Anandu Suresh of The Indian Express rated the film 1.5/5 stars and wrote, "Although Tovino Thomas' performance is better than what he delivered in Narivetta, some of his acting choices have detracted from the experience."

Prathyush Parasuraman of The Hollywood Reporter India described the film as "Full of idealism, lacking fire" and wrote, "Even as Pallichattambi walks that path of love, it quickly steers away into the battleground of good VS evil, one that is bored by repetition, frustrated by lethargy, and drowned by density."

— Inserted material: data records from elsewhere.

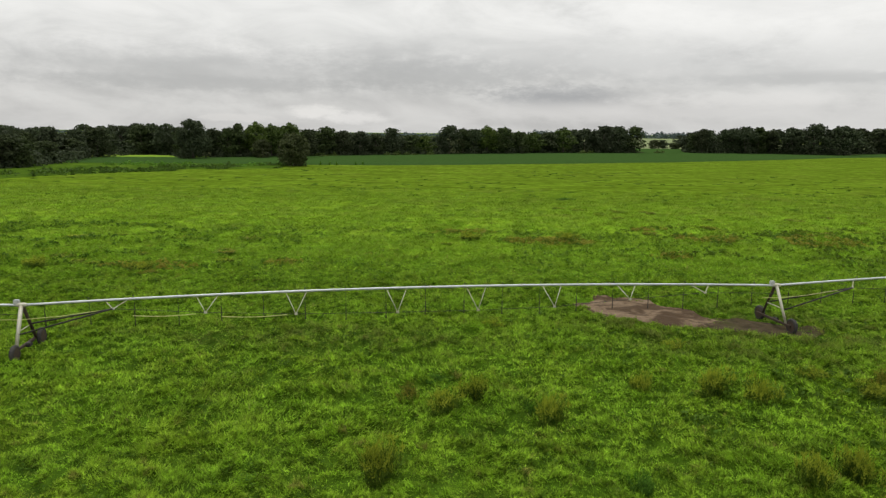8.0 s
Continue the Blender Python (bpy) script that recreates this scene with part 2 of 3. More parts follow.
def speckled(name, a, b_, scale, rough=0.7, metal=0.0, spec=0.3, relief=0.0, second=None):
    """Two colours in soft grain at one scale, worn by a coarser third."""
    m, nt, b = material(name, rough, metal, spec)
    p = node(nt, "ShaderNodeTexCoord").outputs["Object"]
    n = noise_of(nt, p, scale, 5.0, 0.6)
    col = blend(nt, span_map(nt, n, 0.33, 0.67), a, b_)
    if second:
        w = noise_of(nt, p, scale * 0.17, 4.0, 0.6, 0.5)
        col = blend(nt, span_map(nt, w, 0.5, 0.68, 0.0, 0.8, True), col, second)
    nt.links.new(col, b.inputs["Base Color"])
    nt.links.new(span_map(nt, n, 0.3, 0.7, rough - 0.1, min(1.0, rough + 0.1)), b.inputs["Roughness"])
    if relief:
        bump(nt, b, n, 0.6, relief)
    return m


def mud_material():
    m, nt, b = material("bare_mud", 0.85, 0.0, 0.03)
    p = place_of(nt)
    n, k = noise_of(nt, p, 0.33, 5.0, 0.6, 0.6), noise_of(nt, p, 2.6, 5.0, 0.65)
    dry = blend(nt, span_map(nt, k, 0.3, 0.7), (0.085, 0.058, 0.036), (0.160, 0.120, 0.082))
    wet = span_map(nt, n, 0.42, 0.56, 0.0, 0.9, True)
    col = blend(nt, wet, dry, (0.038, 0.024, 0.013))
    nt.links.new(col, b.inputs["Base Color"])
    nt.links.new(span_map(nt, wet, 0.0, 1.0, 0.95, 0.75), b.inputs["Roughness"])
    bump(nt, b, k, 0.8, 0.08)
    return m


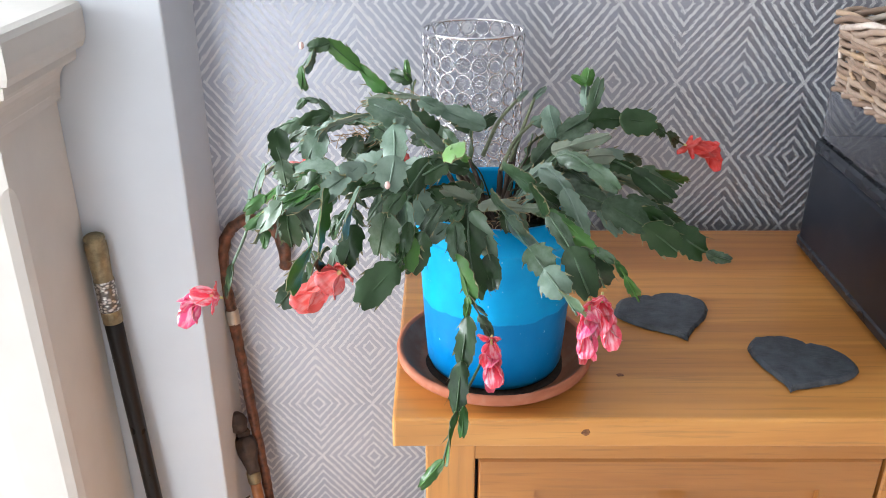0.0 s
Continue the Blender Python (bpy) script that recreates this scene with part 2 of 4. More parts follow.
# ---- the room ----
structure("floor", block(-2.5, 2.7, -3.5, 0.2, -0.1, 0.0), CARPET, "plain beige cut-pile carpet covering the floor")
structure("ceiling", block(-2.5, 2.7, -3.5, 0.2, 2.4, 2.5), CEILING_WHITE, "plain white painted ceiling")
structure("wall_north", block(-0.297, 2.6, 0.0, 0.12, 0.0, 2.4), WALLPAPER, "wall papered in grey with silver concentric lozenges", category="wall")
structure("wall_east", block(2.6, 2.7, -3.5, 0.12, 0.0, 2.4), GREY_WALL, "plain grey painted wall", category="wall")


def wall_with_opening(name, fixed, across, a0, a1, o0, o1, s, h, axis, paint):
    """A wall with one window opening from o0 to o1, sill s, head h."""
    bm = bmesh.new()
    for b0, b1, z0, z1 in ((a0, o0, 0.0, 2.4), (o1, a1, 0.0, 2.4), (o0, o1, 0.0, s), (o0, o1, h, 2.4)):
        if axis == "x":
            block(fixed, across, b0, b1, z0, z1, bm=bm)
        else:
            block(b0, b1, fixed, across, z0, z1, bm=bm)
    return structure(name, bm, paint, "plain painted wall with a window opening", category="wall")


wall_with_opening("wall_west", -2.5, -2.4, -3.5, 0.12, -0.99, -0.15, 0.50, 2.1, "x", WHITE_WALL)
wall_with_opening("wall_south", -3.5, -3.4, -2.4, 2.6, -2.16, -0.68, 0.08, 2.1, "y", GREY_WALL)
for tag, cx in (("window_1", "x"), ("window_2", "y")):
    win = tagged(thing(tag, (-2.45, -0.57, 0.50) if cx == "x" else (-1.42, -3.45, 0.08), "white painted window frame with clear panes", "window"), kind="structure")
    lo, hi, z0, z1 = (-0.99, -0.15, 0.50, 2.1) if cx == "x" else (-2.16, -0.68, 0.08, 2.1)
    for a0, a1, b0, b1 in ((lo, hi, z0, z0 + 0.06), (lo, hi, z1 - 0.06, z1), (lo, lo + 0.06, z0 + 0.06, z1 - 0.06), (hi - 0.06, hi, z0 + 0.06, z1 - 0.06), ((lo + hi) / 2 - 0.03, (lo + hi) / 2 + 0.03, z0 + 0.06, z1 - 0.06)):
        bm = block(-2.48, -2.43, a0, a1, b0, b1, 0.004) if cx == "x" else block(a0, a1, -3.48, -3.43, b0, b1, 0.004)
        part("window_frame", bm, WHITE_PLASTIC, win)

# chimney breast beside the alcove
structure("chimney_breast", block(-2.4, -0.297, -0.137, 0.12, 0.0, 2.4, 0.003), WHITE_WALL, "white painted chimney breast with a square corner", category="wall")

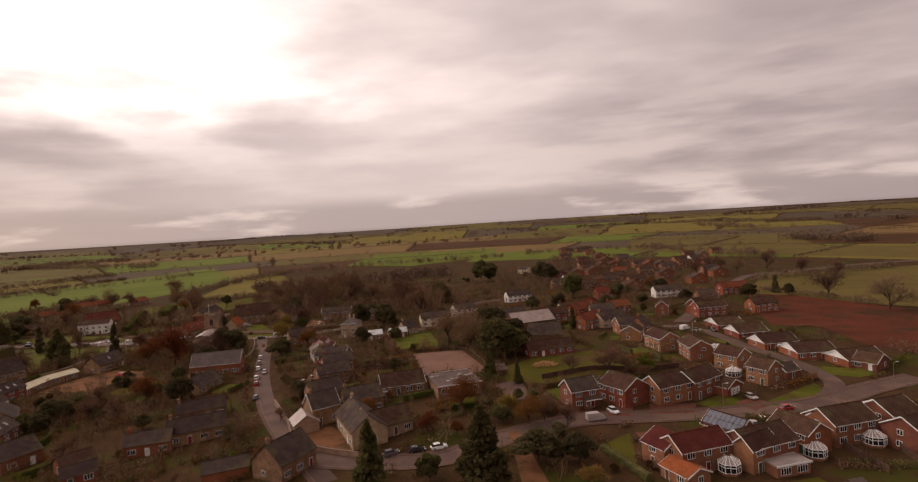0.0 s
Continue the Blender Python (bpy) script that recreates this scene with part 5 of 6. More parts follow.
house(59.2, 271.3, 26.7, 13.8, 8.0, 4.6, 2.8, "pale", "dark", "pale stone house with dark roof", 2, detail=1, verge=False)
house(43.8, 307.6, 19.3, 10.5, 8.0, 4.6, 2.8, "cream", "brown", "cream rendered house with dark roof", 2, detail=1, verge=False)
house(113.2, 360.4, 5.7, 16.9, 8.0, 4.6, 2.8, "white", "dark", "white rendered house with a dark roof", 2, detail=1, verge=False)
house(126.8, 331.7, 5.7, 10.3, 8.0, 4.6, 2.8, "brown", "dark", "brown brick two storey house with dark tiled roof", 2, detail=1, verge=False)
house(153.5, 358.9, 13.3, 18.3, 8.0, 4.6, 2.8, "red", "red", "red brick house with red tiled roof", 2, detail=1, verge=False)
house(34.4, 558.1, -32.1, 9.9, 8.0, 4.6, 2.8, "cream", "dark", "cream rendered house with dark roof", 2, detail=1, verge=False)
house(-45.5, 454.0, 15.9, 16.9, 8.0, 4.6, 2.8, "red", "brown", "red brick house with red tiled roof", 2, detail=1, verge=False)
house(-28.7, 298.0, 16.4, 16.0, 8.0, 4.6, 2.8, "cream", "dark", "cream rendered house with dark roof", 2, detail=1, verge=False)
house(-75.2, 323.9, 27.0, 14.0, 8.0, 4.6, 2.8, "stone", "dark", "old ironstone cottage with a dark roof", 2, detail=1, verge=False)
house(-93.0, 269.1, 33.3, 12.0, 7.5, 4.6, 2.6, "stone", "dark", "old ironstone cottage with a dark roof", 2, detail=1, verge=False)
house(141.4, 294.4, 14.8, 13.7, 8.0, 4.6, 2.8, "red", "brown", "red brick house with red tiled roof", 2, detail=1, verge=False)
house(68.7, 250.6, 32.9, 4.4, 8.0, 4.6, 2.8, "brown", "dark", "brown brick two storey house with dark tiled roof", 2, detail=1, verge=False)
house(-14.5, 324.5, 32.5, 13.8, 8.0, 4.6, 2.8, "white", "dark", "white rendered house with a dark roof", 2, detail=1, verge=False)
house(132.4, 756.8, 107.9, 8.0, 14.3, 4.6, 2.6, "buff", "brown", "buff brick two storey house with brown tiled roof", 2, detail=1, chimneys=1, verge=False)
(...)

Arjun Menon of Rediff.com rated the film 2/5 stars and wrote, "Pallichattambi is a functional exercise in action cinema, that neither focuses on the logistics of its action choreography, nor makes the setting rousing enough to meet the expectations of a 'chosen one' narrative. The action, though not overused as in many contemporary movies, feels incidental and old-fashioned without any of the slickness associated with the current standards of hand-to-hand combat scenes in our films."

Vignesh Madhu of The New Indian Express rated the film 2/5/5 stars and wrote, "Pallichattambi had all the ingredients to be a standout entry in Tovino’s filmography. With a sharper focus, more layered storytelling, and restraint in its scale-driven approach, it could have been a more compelling socio-political drama. Instead, it remains a film of unrealised potential, weighed down by its own ambitions."

Princy Alexander of Onmanorama wrote, "Tovino Thomas leads an emotionally charged period drama which feels too familiar."